Un push poll grossier

- sondage par internet et rémunéré : donc non représentatif.
- Une majorité de sympathisants UMP (54%) interrogés par l’Ifop souhaite que Nicolas Sarkozy soit le candidat du parti à la prochaine présidentielle. L’ancien président devance donc nettement Alain Juppé (22%) et François Fillon (8%). La prochaine élection présidentielle est prévue pour 2017.... dans 3 ans.

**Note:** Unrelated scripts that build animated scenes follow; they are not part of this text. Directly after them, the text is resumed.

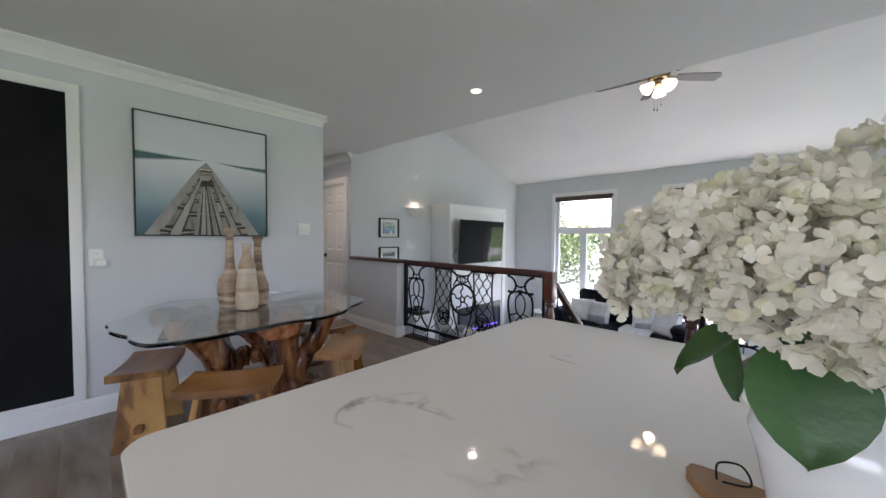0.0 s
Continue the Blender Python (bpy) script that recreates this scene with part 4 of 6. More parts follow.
def plates():
    # double switch on the dining wall
    s = thing("light_switch", "white double toggle switch plate on the dining wall", "light switch", pose(-2.9, 2.15, 1.313))
    part("plate", box(0.0005, -0.057, -0.057, 0.007, 0.057, 0.057, bevel=0.003), PLATE, s)
    for y in (-0.023, 0.023):
        part("toggle", box(0.006, y - 0.005, -0.010, 0.016, y + 0.005, 0.008, bevel=0.002), PLATE, s)
        for z in (-0.03, 0.03):
            part("screw", place(lathe([(0.003, 0), (0.003, 0.0015)], 8), pose(0.0068, y, z, 0, 90)), PLATE, s)
    # outlet with a plugged-in adapter
    o = thing("wall_outlet", "white wall outlet with a plugged-in adapter", "outlet", pose(-2.9, 0.697, 1.092))
    part("plate", box(0.0005, -0.036, -0.058, 0.006, 0.036, 0.058, bevel=0.003), PLATE, o)
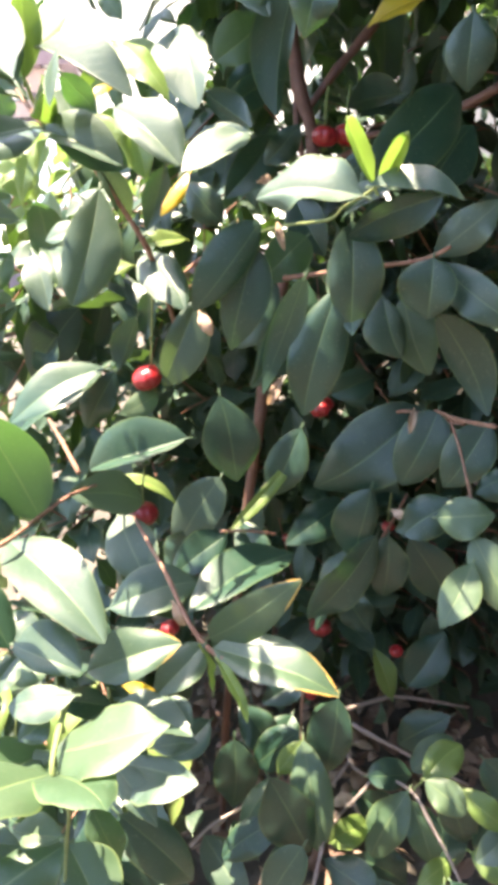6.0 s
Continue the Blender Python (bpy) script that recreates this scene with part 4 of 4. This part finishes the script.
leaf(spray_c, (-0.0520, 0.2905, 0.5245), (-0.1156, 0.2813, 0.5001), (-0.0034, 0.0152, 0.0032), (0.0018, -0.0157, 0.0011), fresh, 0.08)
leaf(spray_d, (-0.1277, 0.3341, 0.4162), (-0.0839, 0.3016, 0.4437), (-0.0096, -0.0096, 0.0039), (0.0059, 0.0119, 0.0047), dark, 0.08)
leaf(spray_d, (-0.0330, 0.3417, 0.5025), (0.0170, 0.3173, 0.5034), (-0.0066, -0.0133, 0.0042), (0.0058, 0.0121, 0.0077), lit_pale, 0.04)
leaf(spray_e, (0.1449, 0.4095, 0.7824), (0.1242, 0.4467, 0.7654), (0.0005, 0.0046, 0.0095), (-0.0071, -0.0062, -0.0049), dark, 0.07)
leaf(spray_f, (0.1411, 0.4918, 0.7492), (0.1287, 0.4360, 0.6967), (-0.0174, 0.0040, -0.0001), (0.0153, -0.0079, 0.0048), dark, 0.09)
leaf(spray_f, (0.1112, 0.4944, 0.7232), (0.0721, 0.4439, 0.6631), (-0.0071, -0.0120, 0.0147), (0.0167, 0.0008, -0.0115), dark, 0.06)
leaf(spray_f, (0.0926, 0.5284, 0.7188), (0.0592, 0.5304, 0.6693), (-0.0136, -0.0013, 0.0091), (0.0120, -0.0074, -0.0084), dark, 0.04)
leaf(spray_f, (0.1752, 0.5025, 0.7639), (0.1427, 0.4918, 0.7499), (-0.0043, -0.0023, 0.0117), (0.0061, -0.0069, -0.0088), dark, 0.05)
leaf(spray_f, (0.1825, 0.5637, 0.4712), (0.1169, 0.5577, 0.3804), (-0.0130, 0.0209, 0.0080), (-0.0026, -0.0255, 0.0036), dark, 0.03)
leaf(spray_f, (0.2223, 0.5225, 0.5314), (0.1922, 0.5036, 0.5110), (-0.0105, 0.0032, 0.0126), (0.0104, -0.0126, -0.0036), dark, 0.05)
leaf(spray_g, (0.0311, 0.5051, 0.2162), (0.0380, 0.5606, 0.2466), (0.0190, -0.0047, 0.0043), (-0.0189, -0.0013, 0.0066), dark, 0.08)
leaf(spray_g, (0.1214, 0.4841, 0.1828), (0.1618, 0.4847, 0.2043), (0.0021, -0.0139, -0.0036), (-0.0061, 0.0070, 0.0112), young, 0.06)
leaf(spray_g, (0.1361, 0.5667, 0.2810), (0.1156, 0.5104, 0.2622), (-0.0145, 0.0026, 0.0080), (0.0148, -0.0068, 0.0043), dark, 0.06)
leaf(spray_l, (-0.1748, 0.5871, 0.7850), (-0.2001, 0.6035, 0.8254), (0.0112, -0.0002, 0.0071), (-0.0106, -0.0070, -0.0038), young, 0.03)
leaf(spray_l, (-0.1570, 0.5864, 0.7566), (-0.2154, 0.5812, 0.7436), (-0.0031, 0.0014, 0.0134), (0.0028, -0.0108, -0.0082), fresh, 0.03)
leaf(spray_l, (-0.1457, 0.6133, 0.7163), (-0.2132, 0.6073, 0.7015), (-0.0037, 0.0081, 0.0134), (0.0027, -0.0144, -0.0066), fresh, 0.09)
leaf(spray_l, (-0.1300, 0.3502, 0.5061), (-0.1226, 0.2671, 0.4907), (-0.0171, -0.0023, 0.0043), (0.0153, -0.0003, 0.0091), lit_pale, 0.07)
leaf(spray_l, (-0.1284, 0.3317, 0.5247), (-0.1654, 0.3327, 0.5144), (-0.0028, 0.0049, 0.0104), (0.0014, -0.0100, -0.0061), fresh, 0.06, hook=0.12)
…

- La taille de l’échantillon est ridicule. L’effectif total de sympathisants UMP interrogés s’élève à 368. Autrement dit 198 sympathisants se sont prononcés en faveur de Nicolas Sarkozy. Si les affaires visant l’UMP ne constituent pas le meilleur moyen d’engranger des soutiens, pour ne rien dire du nombre de partisans ou d’adhérents, on peut cependant facilement imaginer qu’un effectif aussi faible ne saurait être représentatif des sympathisants de ce parti. Un statisticien, et qui souhaiterait le rester, ne se risquerait sans doute pas à qualifier ainsi un tel échantillon.
- La marge d’incertitude donnée par le sondeur est complètement fausse. Le chiffre de 2.2% avancé correspond à la population générale (2016 personnes sans distinction de préférence partisane) dont sont extraits les sympathisants UMP effectivement interrogés qui constituent l’échantillon réel et unique à prendre en compte pour calculer la marge d’incertitude. Pour un échantillon de 368 personnes, la marge d’incertitude s’établit à + ou - 6% env. (si l’on en croit le tableau général fournit par le sondeur). Difficile de ne pas voir dans cette "erreur" une tentative de tromperie.


[1A paraitre dans le Figaro magazine daté du 20 juin 2014, la notice détaillée du sondage est publiée en « avant première » sur le site du Figaro.